Jeff's boredom forms one of the main drivers of the plot since he soon starts looking out his window at the neighbors, just as a way of killing time. That gets complicated real fast when he thinks he's seen a murder, but his curiosity won't let it go, even when most of us would have shrugged off the clues as coincidence. He doesn't realize how badly it might end up hurting him, as we see when his impromptu murder investigation goes into high gear.
The Voyeur
As a photojournalist, Jeff watches. That's what he does for a living. But, he's a detached watcher in his day job, just getting the shots and telling the story. He assumes that will be the case when he's restlessly staring out his rear window, trying to deal with his boredom by spying on his neighbors. He follows their daily routines, gives them nicknames, and makes all kinds of assumptions about them.
That's just weird.
But, is it? Can we give him a pass because that's what he does in his profession? Is that how we'd pass the time if we were temporarily confined to a wheelchair and jumping out of our skin? As a photographer, he's a natural voyeur—trying to observe what other people are doing without being observed himself—and as we can gather, he's pretty good at it. He's used to watching without suffering the consequences. It might even be his thing, the reason he got into photography to begin with.
These issues make Jeff a great audience surrogate: a guy asking all of the questions we might be asking and doing what we might or might not do in his shoes. Like him, we're stuck in our chairs, watching the drama unfold in front of us without particularly worrying about the consequences. Like him, we're taken by surprise when we see something dark and disturbing that we weren't expecting. (Well, maybe we were expecting it because it's Hitchcock.)
Bad Boyfriend
Nothing's worse for Jeff than losing his freedom. And nothing makes him afraid of losing his freedom like Lisa. Stunning, witty, smart, and successful, she wants to share his life and marry him. She tries everything: seduction, cooking for him (well, ordering in from 21, even better), and making sure he's entertained while he recovers from his accident. But, no luck. He won't commit.

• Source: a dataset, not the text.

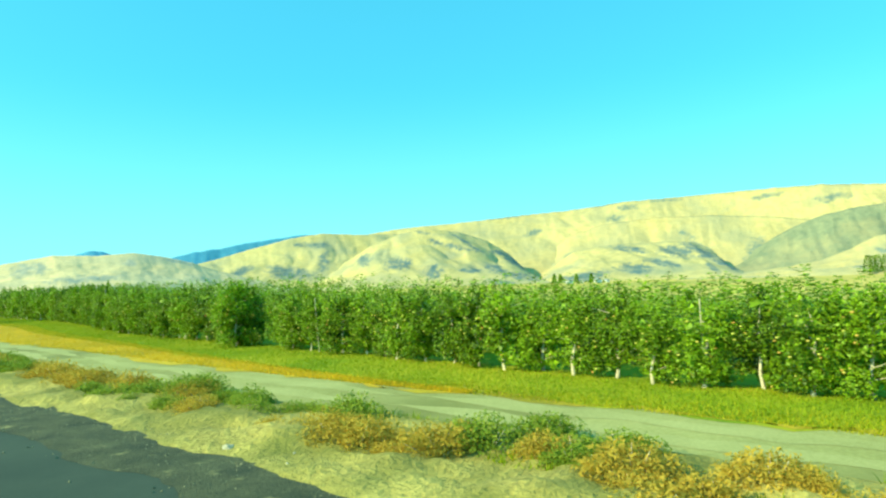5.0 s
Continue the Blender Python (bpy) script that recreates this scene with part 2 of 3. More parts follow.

He's worse than noncommittal—he's downright nasty to her. He stereotypes her and her work as superficial and trivial, he doesn't even react when she's trying to get a make-out session going, and he insults her ability to understand how difficult and important his work is.
JEFF: Lisa, simmer down, will you?
LISA: You can't fit in here, I can't fit in there. According to you, people should be born, live, and die on the same—
JEFF: Lisa! Shut up!
[…] Those high heels would be a lot of use in the jungle, and those nylons and 6-ounce lingerie. […] Well, they'd be very stylish in Finland, just before you froze to death. Begin to get the idea?
LISA: If there's one thing I know, it's how to wear the proper clothes.
When she looks for a little appreciation after she checks out Thorwald's apartment, he's a world-class jerk; he makes a comment about how it would have made a great cover for a fashion magazine.
So, what's behind all of this? We get that he doesn't want to have to give up his risky globe-trotting job, but he doesn't give Lisa a chance to prove that maybe she could be happy traveling and sleeping in tents rather than hotels. We also know that all of the relationships he's been staring at for the past few weeks haven't given him a rosy view of marriage. Here's our amateur psychologist guess: for all of his dangerous work and risk-taking, she intimidates him.
Lisa makes way more money than he does, for one thing. She's an editor; he's the journalist who answers to his editor. At one point, she makes the mistake of suggesting that if he wanted to stick around New York so they could be together, she could get him a gig at her magazine. Working for your girlfriend? Not OK. Jeff tells her she's not made for his kind of life, but we suspect he's not too sure he could make it in hers.
JEFF: Can you imagine her tramping around the world with a camera bum who never has more than a week's salary in the bank? If she was only ordinary.
Lisa is a powerful woman in her professional world, and he seems to have the need to constantly devalue what she does. Lisa is lovely and very feminine, and Jeff defines this as weak and delicate. But, what we see of her is that she's assertive, relentless, and tough.
Lisa is also much more sexually aggressive than Jeff is. The film doesn't really explore this dynamic, but head over to our "Symbols and Tropes" section for some musings about that from folks in the know.
When Jeff sees Lisa in mortal danger over at Thorwald's place (danger he's gotten her into, btw), he realizes how much he loves her. By climbing up the fire escape and sneaking into Chez Thorwald, she's shown Jeff that he's met his match.